What to do:
Find how many lines hold the word "scene". Give only the number.

The data:
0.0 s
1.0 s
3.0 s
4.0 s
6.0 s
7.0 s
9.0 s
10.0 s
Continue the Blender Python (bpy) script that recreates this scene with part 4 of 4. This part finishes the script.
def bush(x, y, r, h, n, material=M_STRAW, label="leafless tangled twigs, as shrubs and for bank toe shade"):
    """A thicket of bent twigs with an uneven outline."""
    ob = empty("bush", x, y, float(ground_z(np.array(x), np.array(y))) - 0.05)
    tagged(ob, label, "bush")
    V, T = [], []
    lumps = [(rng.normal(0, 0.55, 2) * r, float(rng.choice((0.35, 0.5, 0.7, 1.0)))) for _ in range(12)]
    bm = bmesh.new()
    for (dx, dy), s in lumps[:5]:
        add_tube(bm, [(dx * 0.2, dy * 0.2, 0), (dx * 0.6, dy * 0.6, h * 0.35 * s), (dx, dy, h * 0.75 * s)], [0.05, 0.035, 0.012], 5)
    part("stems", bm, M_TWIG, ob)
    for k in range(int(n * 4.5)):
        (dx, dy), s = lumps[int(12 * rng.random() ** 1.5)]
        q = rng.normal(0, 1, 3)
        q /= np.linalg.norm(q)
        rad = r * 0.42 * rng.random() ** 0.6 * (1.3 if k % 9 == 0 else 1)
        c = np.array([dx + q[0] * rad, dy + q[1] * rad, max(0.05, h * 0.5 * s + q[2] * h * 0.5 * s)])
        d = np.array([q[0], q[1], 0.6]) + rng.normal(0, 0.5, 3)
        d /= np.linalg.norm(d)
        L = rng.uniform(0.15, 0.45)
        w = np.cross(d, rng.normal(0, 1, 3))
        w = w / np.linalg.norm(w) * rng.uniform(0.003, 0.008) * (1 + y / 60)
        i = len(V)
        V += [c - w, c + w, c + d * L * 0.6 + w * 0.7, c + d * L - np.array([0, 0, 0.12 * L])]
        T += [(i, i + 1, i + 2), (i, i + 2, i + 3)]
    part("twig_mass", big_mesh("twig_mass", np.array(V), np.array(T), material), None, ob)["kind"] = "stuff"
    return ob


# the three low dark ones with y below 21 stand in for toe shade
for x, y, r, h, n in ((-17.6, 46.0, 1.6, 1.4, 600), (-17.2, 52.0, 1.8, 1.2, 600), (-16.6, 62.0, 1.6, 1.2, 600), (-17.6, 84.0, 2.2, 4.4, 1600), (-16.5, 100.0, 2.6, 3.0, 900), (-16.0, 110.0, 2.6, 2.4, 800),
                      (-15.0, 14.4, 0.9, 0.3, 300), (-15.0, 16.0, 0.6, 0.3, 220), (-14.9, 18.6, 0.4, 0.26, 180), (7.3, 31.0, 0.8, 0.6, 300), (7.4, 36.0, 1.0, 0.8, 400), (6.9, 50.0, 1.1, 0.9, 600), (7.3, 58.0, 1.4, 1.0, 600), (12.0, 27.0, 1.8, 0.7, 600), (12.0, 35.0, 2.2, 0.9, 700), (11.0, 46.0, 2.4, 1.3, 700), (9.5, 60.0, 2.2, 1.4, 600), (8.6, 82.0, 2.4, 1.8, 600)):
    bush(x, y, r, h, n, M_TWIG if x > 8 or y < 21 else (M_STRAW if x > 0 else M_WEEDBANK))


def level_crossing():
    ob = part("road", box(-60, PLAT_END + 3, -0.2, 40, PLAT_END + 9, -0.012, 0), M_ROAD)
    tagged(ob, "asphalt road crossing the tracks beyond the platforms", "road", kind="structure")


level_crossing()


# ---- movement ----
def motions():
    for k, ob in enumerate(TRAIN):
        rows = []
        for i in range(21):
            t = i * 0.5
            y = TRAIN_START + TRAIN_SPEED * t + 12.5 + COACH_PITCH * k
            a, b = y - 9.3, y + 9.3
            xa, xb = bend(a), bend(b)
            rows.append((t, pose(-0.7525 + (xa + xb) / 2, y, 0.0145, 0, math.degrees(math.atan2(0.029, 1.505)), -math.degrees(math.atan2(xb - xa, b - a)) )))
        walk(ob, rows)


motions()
==
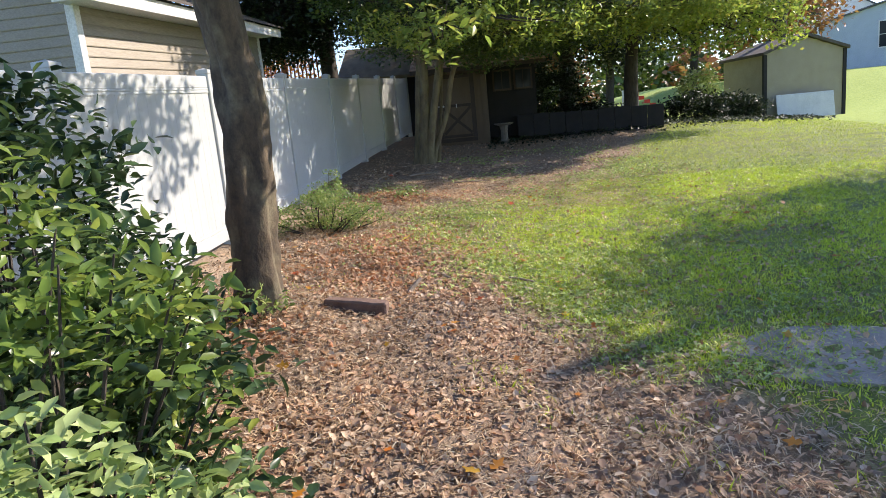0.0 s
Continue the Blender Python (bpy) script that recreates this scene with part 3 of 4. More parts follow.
---
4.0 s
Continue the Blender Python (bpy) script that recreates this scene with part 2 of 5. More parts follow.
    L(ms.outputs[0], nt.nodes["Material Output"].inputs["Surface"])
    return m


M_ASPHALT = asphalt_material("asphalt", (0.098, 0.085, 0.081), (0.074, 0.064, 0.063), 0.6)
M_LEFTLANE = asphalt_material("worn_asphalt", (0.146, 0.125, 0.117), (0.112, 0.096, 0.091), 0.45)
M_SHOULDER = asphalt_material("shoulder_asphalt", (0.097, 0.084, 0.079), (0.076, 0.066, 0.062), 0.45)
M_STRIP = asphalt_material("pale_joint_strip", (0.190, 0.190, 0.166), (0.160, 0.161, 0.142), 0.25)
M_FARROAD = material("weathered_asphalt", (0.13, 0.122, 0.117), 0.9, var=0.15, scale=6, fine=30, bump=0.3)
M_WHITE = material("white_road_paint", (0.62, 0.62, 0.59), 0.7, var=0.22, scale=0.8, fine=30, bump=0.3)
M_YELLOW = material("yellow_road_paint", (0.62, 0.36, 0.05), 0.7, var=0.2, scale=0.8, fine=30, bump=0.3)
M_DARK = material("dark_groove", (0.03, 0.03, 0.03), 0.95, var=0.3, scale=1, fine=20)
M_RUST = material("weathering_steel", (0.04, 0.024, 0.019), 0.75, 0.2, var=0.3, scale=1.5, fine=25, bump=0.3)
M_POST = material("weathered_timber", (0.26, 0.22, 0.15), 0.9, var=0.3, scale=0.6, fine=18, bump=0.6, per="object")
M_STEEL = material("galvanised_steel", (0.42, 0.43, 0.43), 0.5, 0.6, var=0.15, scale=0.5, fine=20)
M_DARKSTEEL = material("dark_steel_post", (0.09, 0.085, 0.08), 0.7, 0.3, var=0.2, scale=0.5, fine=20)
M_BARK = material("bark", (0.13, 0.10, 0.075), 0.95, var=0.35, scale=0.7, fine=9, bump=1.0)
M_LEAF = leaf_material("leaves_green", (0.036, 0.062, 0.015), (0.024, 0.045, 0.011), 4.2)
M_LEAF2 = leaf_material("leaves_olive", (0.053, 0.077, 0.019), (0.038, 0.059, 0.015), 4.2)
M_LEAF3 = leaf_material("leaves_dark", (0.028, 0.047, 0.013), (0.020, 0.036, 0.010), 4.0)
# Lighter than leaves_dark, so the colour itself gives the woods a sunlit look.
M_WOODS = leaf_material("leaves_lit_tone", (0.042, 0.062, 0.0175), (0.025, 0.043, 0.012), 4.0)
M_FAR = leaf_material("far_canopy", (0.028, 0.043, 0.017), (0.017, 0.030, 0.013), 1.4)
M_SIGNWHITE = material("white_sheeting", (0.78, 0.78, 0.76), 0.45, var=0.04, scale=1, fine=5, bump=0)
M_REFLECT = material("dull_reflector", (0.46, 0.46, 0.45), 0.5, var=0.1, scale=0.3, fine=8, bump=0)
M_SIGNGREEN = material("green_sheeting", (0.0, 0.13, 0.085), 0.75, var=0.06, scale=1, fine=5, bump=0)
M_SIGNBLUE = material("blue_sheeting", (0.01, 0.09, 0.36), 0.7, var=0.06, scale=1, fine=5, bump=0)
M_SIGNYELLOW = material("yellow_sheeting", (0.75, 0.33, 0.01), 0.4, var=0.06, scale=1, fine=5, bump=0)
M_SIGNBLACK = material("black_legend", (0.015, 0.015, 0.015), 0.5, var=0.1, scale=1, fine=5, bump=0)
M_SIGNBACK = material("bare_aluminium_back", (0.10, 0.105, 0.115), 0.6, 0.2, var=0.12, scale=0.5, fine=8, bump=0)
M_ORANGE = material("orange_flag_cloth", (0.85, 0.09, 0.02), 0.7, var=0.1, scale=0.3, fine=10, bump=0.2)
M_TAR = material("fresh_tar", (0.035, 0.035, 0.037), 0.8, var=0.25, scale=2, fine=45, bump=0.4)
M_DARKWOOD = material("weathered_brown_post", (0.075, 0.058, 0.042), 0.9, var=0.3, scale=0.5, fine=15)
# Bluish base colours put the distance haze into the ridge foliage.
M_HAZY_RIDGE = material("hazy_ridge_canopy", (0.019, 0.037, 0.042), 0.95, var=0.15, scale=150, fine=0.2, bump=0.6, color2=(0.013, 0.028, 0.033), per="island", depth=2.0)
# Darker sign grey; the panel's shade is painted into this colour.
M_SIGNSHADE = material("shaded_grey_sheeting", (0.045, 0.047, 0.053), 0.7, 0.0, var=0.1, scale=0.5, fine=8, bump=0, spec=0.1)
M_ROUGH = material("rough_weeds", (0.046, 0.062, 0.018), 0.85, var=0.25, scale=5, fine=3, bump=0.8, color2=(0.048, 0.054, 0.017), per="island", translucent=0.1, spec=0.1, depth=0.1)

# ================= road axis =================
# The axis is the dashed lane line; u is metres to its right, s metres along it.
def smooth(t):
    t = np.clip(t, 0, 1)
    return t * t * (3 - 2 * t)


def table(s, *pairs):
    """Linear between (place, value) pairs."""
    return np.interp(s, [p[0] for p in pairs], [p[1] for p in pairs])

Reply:
3